6 thoughts on “Youth Baseball Shrinking Dramatically Across the City, Threatening Leagues’ Survival

  1. Government can continue to funnel billions into baseball at the pro , minor , college and school levels. However if the game is boring to play you can’t force kids to play . I’ve seen parents drop off crying boys who are being forced to play. Let them pick the fun sports to play and the hell with baseball.

    • Steven, but where/what is your argument? “To hell with baseball” is kind of a cop out way of trying to explain why baseball isn’t fun anymore for some (not all) youth groups…

  2. Wonderful end to a beautifully-argued article. For many immigrant and non-immigrant families alike living in NYC, baseball is a favorite pastime and simply a part of growing up. I too have seen a decrease in the number of youth interested in or playing out on the field nowadays – you don’t really see children playing on their street blocks like they used to. The quote, “Brokman attributes this loss largely to the youth lacking interest in sports because they are preoccupied by social media and other technologies,” could not ring any more true. Social media activity has effectively dulled the senses of our youth, making them lazy and less inclined to play outside with one another. No wonder obesity is an issue in this country. I hope that in the coming years, local council members and politicians alike can bring awareness to the issue of athletic involvement in our communities. Great to see someone bringing this cultural, social, political and economic issue in NYC front and center. Thank you for writing this!
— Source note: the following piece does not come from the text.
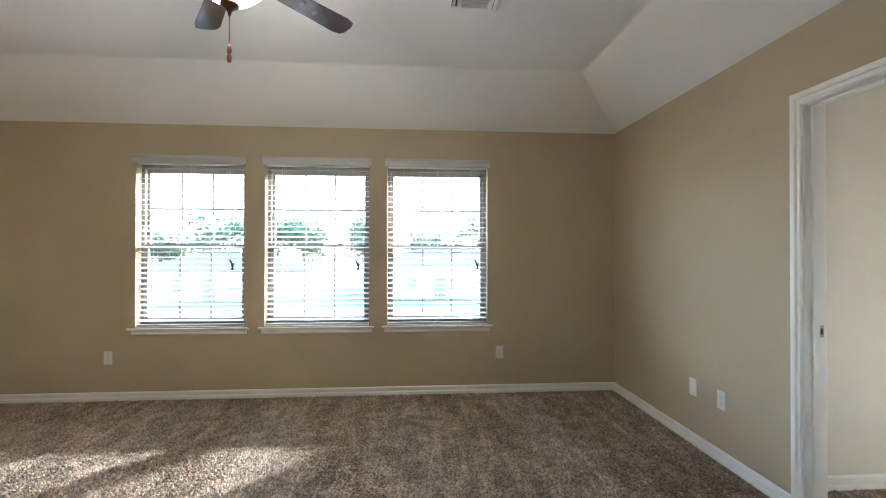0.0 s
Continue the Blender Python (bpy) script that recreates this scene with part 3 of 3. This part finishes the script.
def bracket(reach, m, skew=0.0):
    """Backs on y = 0, reaches to -y; origin on the wall at the shelf's underside. A hook holds the rod at its tip, skew to one side."""
    b = thing("shelf_bracket", "white metal shelf bracket with a rod hook on a backing board", "shelf bracket", "shelf brackets", m)
    pl = [(-0.043, -CL), (0.043, -CL), (0.043, -0.281), (0.038, -0.288), (0.030, -0.291), (-0.030, -0.291), (-0.038, -0.288), (-0.043, -0.281)]
    part("backing_board", prism(pl, "y", -0.019, 0), SHELF, b)
    part("upright", boxes((-0.013, 0.013, -0.0225, -0.019, -0.24, -0.001), bevel=0.001), SHELF, b)
    arm = part("arm", boxes((-0.012, 0.012, -reach, -0.022, -0.006, -0.0005), bevel=0.001), SHELF, b)
    brace = tube(bmesh.new(), (0, -0.022, -0.19), (0, -reach + 0.03, -0.008), 0.0065, seg=8)
    strut = part("brace", brace, SHELF, b)
    outer, inner = [], []
    for k in range(15):
        a = radians(100 + 215 * k / 14)
        outer.append((-reach + 0.0215 * math.cos(a), -0.039 + 0.0215 * math.sin(a)))
        inner.append((-reach + 0.0172 * math.cos(a), -0.039 + 0.0172 * math.sin(a)))
    grip = part("rod_hook", prism(outer + inner[::-1], "x", -0.012, 0.012), SHELF, b, smooth=True)
    stem = part("hook_stem", boxes((-0.011, 0.011, -reach - 0.018, -reach + 0.012, -0.020, -0.0045), bevel=0.002), SHELF, b)
    lean = Matrix.Identity(4)
    lean[0][1] = -skew / reach
    for ob in (arm, strut, grip, stem):
        ob.data.transform(lean)
    part("screw", tube(bmesh.new(), (0, -0.025, -0.215), (0, -0.021, -0.215), 0.004, seg=10), STEEL, b)
    return b


for y, skew in ((-2.497, 0.0), (-3.325, 0.035), (-4.15, 0.08)):
    bracket(0.25, pose(XF, y, SZ, 0, 0, -90), skew)
bracket(0.30, pose(2.045, YS, SZ, 0, 0, 180))
bracket(0.257, pose(XN, -3.665, SZ, 0, 0, 90))

# ---- outdoors ----
GZ = -3.1
structure("ground", boxes((-600, 600, -600, 900, GZ - 0.5, GZ)), GRASS, "green suburban lawn reaching to the horizon", "lawn")
structure("road", boxes((-300, 300, 14, 22, GZ - 0.3, GZ + 0.02)), ASPHALT, "pale concrete residential street", "road")
structure("pavement", boxes((-300, 300, 11.2, 12.5, GZ - 0.3, GZ + 0.03)), ASPHALT, "pale concrete pavement beside the street", "pavement")
structure("outer_wall", boxes((RW - 0.16, XF + 0.16, RD - 0.16, YC - 0.05, GZ, -0.21), (RW - 0.16, T, YC, 0.16, GZ, -0.21)), BRICKM, "tan brick lower storey of the house", "wall")
structure("outer_roof", boxes((RW - 0.5, XF + 0.5, RD - 0.5, YC + 0.3, 3.01, 3.1), (RW - 0.5, T + 0.3, YC, 0.5, 3.01, 3.1)), ROOFM, "grey roof over the rooms", "roof")


def house(x, y, w, d, h, turn, wall_mat, label):
    hs = thing("house", label, "house", "neighbouring houses", pose(x, y, GZ, 0, 0, turn))
    part("wall", boxes((-w / 2, w / 2, 0, d, 0, h)), wall_mat, hs)
    bm = bmesh.new()
    o = 0.5
    e = [bm.verts.new(p) for p in ((-w / 2 - o, -o, h), (w / 2 + o, -o, h), (w / 2 + o, d + o, h), (-w / 2 - o, d + o, h))]
    r = [bm.verts.new((-w / 2 + d / 2, d / 2, h + d * 0.17)), bm.verts.new((w / 2 - d / 2, d / 2, h + d * 0.17))]
    for f in ((e[0], e[1], r[1], r[0]), (e[1], e[2], r[1]), (e[2], e[3], r[0], r[1]), (e[3], e[0], r[0]), (e[3], e[2], e[1], e[0])):
        bm.faces.new(f)
    part("roof", bm, ROOFM, hs)
    part("garage_door", boxes((w * 0.12, w * 0.12 + 4.6, -0.06, 0, 0, 2.2)), VINYL, hs)
    part("front_door", boxes((-1.2, -0.2, -0.05, 0, 0, 2.1)), WINDARK, hs)
    for floor in range(2 if h > 4 else 1):
        for q in (-0.38, -0.22, 0.2, 0.36):
            if floor == 0 and q > 0:
                continue
            zc = 1.5 + 2.9 * floor
            win = part("window", boxes((q * w - 0.5, q * w + 0.5, -0.04, 0, zc - 0.7, zc + 0.7)), VINYL, hs)
            part("pane", boxes((q * w - 0.43, q * w + 0.43, -0.05, -0.035, zc - 0.63, zc + 0.63)), WINDARK, win)
    return hs


house(-19, 36, 15, 10, 2.7, 4, BRICKM, "single-storey brick house across the street")
house(1.5, 37, 15, 10, 3.2, -3, SIDING, "single-storey pale house across the street")
house(21, 36, 15, 10, 2.7, 0, BRICKM, "single-storey brick house with a garage")
house(41, 37, 14, 10, 3.2, 3, SIDING, "pale single-storey house farther along")
house(-40, 37, 14, 10, 3.2, 0, BRICKM, "brick single-storey house farther along")


def tree(x, y, h, seed):
    rg = random.Random(seed)
    t = thing("tree", "green broadleaf tree behind the houses", "tree", "trees", pose(x, y, GZ))
    bm = tube(bmesh.new(), (0, 0, 0), (0, 0, h * 0.55), 0.22, 0.10, 9)
    tips = []
    for k in range(8):
        a, z = k * 2.4 + rg.uniform(-0.3, 0.3), h * rg.uniform(0.32, 0.55)
        tip = (math.cos(a) * h * rg.uniform(0.14, 0.26), math.sin(a) * h * rg.uniform(0.14, 0.26), z + h * rg.uniform(0.12, 0.34))
        tube(bm, (0, 0, z), tip, 0.07, 0.02, 6)
        tips.append(Vector(tip))
    part("trunk", bm, BARK, t)
    verts, faces = [], []
    for k in range(2600):
        c = rg.choice(tips) + Vector((rg.gauss(0, 0.08), rg.gauss(0, 0.08), rg.gauss(0, 0.075))) * h
        s = rg.uniform(0.12, 0.30)
        u = Vector((rg.gauss(0, 1), rg.gauss(0, 1), rg.gauss(0, 1))).normalized()
        v = u.orthogonal().normalized()
        i = len(verts)
        verts += [c - u * s, c + v * s * 0.5, c + u * s, c - v * s * 0.5]
        faces.append((i, i + 1, i + 2, i + 3))
    me = bpy.data.meshes.new("crown")
    me.from_pydata(verts, [], faces)
    me.materials.append(LEAF)
    crown = new("crown", me)
    crown.parent = t
    return t


for k in range(22):
    tree(-66 + 6.4 * k + (k * 37 % 4), 49 + (k * 53 % 9), 7.8 + (k * 29 % 5) * 0.85, k + 1)


def car(x, y, turn, paint, label):
    c = thing("car", label, "car", "parked cars", pose(x, y, GZ + 0.02, 0, 0, turn))
    side = [(-2.2, 0.35), (-2.2, 0.85), (-1.9, 0.95), (-1.2, 1.0), (-0.7, 1.42), (0.9, 1.45), (1.6, 1.0), (2.15, 0.9), (2.2, 0.35)]
    part("body", prism(side, "y", -0.86, 0.86), paint, c)
    part("windscreen", prism([(-1.08, 1.02), (-0.68, 1.38), (0.88, 1.40), (1.42, 1.03)], "y", -0.87, 0.87), WINDARK, c)
    for wx in (-1.35, 1.35):
        for wy in (-0.8, 0.8):
            wh = part("wheel", tube(bmesh.new(), (wx, wy - 0.11, 0.32), (wx, wy + 0.11, 0.32), 0.32, seg=18), RUBBER, c)
            part("rim", tube(bmesh.new(), (wx, wy - 0.115, 0.32), (wx, wy + 0.115, 0.32), 0.19, seg=14), STEEL, wh)
    return c


car(-9, 15.6, 0, CAR_BLUE, "blue car parked at the kerb")
car(5.5, 20.6, 180, CAR_WHITE, "white car parked across the street")
car(9.5, 15.6, 0, CAR_WHITE, "white car parked at the kerb")


# ---- carpet pile ----
def tuft_material():
    m = CARPET.copy()
    m.name = "carpet tufts"
    n, l = m.node_tree.nodes, m.node_tree.links
    geo = next(x for x in n if x.bl_idname == "ShaderNodeNewGeometry")
    ramp = next(x for x in n if x.bl_idname == "ShaderNodeValToRGB")
    b = n["Principled BSDF"]
    for link in list(b.inputs["Normal"].links):
        l.remove(link)
    mr = n.new("ShaderNodeMapRange")
    mr.inputs["To Min"].default_value, mr.inputs["To Max"].default_value = 0.33, 0.68
    l.new(geo.outputs["Random Per Island"], mr.inputs["Value"])
    l.new(mr.outputs[0], ramp.inputs["Fac"])
    return m


def pile(areas, per_m2):
    """Short leaning tufts of yarn over the carpet."""
    g = np.random.default_rng(7)
    base = []
    for x0, x1, y0, y1 in areas:
        k = int((x1 - x0) * (y1 - y0) * per_m2)
        base.append(np.stack([g.uniform(x0, x1, k), g.uniform(y0, y1, k)], 1))
    p = np.concatenate(base)
    k = len(p)
    a = g.uniform(0, 2 * np.pi, k)
    r = g.uniform(0.0055, 0.0105, k)
    v = np.zeros((k, 4, 3), np.float32)
    for j in range(3):
        v[:, j, 0] = p[:, 0] + r * np.cos(a + j * 2.094)
        v[:, j, 1] = p[:, 1] + r * np.sin(a + j * 2.094)
    # the vacuum's passes lay the pile over in strips
    wander = 1.4 * np.sin(p[:, 1] * 1.3 + p[:, 0] * 0.7) + 0.8 * np.sin(p[:, 0] * 2.3 - p[:, 1] * 2.1)
    strip = np.tanh(2.2 * np.sin(p[:, 0] * 7.5 + p[:, 1] * 2.4 + wander)) * 0.008 * (0.55 + 0.45 * np.sin(p[:, 0] * 3.1 + p[:, 1] * 1.9))
    v[:, 3, 0] = p[:, 0] + g.normal(0, 0.004, k)
    v[:, 3, 1] = p[:, 1] + g.normal(0, 0.004, k) + strip
    v[:, :3, 2] = 0.0115
    v[:, 3, 2] = 0.012 + g.uniform(0.005, 0.012, k)
    f = (np.arange(k)[:, None, None] * 4 + np.array([[0, 1, 3], [1, 2, 3], [2, 0, 3]])[None]).reshape(-1)
    me = bpy.data.meshes.new("carpet_pile")
    me.vertices.add(4 * k)
    me.vertices.foreach_set("co", v.reshape(-1))
    me.loops.add(9 * k)
    me.loops.foreach_set("vertex_index", f.astype(np.int32))
    me.polygons.add(3 * k)
    me.polygons.foreach_set("loop_start", np.arange(0, 9 * k, 3, dtype=np.int32))
    me.update(calc_edges=True)
    me.materials.append(tuft_material())
    ob = new("carpet_pile", me)
    return tagged(ob, "short leaning brown and beige carpet tufts on the floor", "carpet pile", kind="stuff")


pile([(RW + 0.03, -0.03, -3.6, -0.03), (0.0, 1.3, YP + 0.04, YC - 0.03), (1.35, XF - 0.03, YS + 0.55, YC - 0.03), (COLX + 0.03, XF - 0.03, YS + 0.03, YS + 0.55)], 7000)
  3. Sachem Little League has to shut down this year. The high fees, lack of community fields and competition from other sports was just too much. Very sad. My little guy loves baseball. He plays travel ball and works really hard w his teammates. It teaches so many life skills. Sometimes you fail but you get back out there, you cheer your team on, you make a great play but can still lose a game and that is ok too.

  4. I think it is that the rules of the game need to change, allowing for opportunities for kids to hit the ball more often. Kid pitches pitch balls, which lead to wild pitches, which lead to walks and stolen bases. Kids do not get into this game for that – they get into it to hit the ball into the outfield. That is what is satisfying about baseball. Something has to change here.

  5. Little League is guessing as to why they are losing players. As someone who sits on the board of a little league and watches the politics at work, I know why they are losing players. This game which is supposed to be about the kids has turned into adult politics. It’s disgusting. Children aren’t stupid. They see the blatant favoritism. My son loves baseball but he no longer wants to play little league. He is has found his place on a travel team that is not organized by parents. It’s a non-parent lead team that decides positions based on merit rather than who is friends with whom. Coaches kids will always get the best positions, even if those players don’t deserve it. From a young age my son is seeing that life isn’t fair. A game that was intended to be enjoyed by kids is now all about the adults. The game isn’t fun for kids when parents have to figure out how to suck up enough to coaches to ensure their kid gets a spot and/or chance to play. It isn’t right. And this isn’t how the founder of little league intended it to be. It was supposed to bring communities together rather than tear them apart. Stop asking the adults why numbers are dropping. Start asking the kids. Isn’t that why Little League was started in the first place? Carl Stotz founded Little League for his nephews. His vision has been destroyed by the adults who can’t stop living vicariously through their kids. Grow up and bring the game back as it was intended to be played without the politics.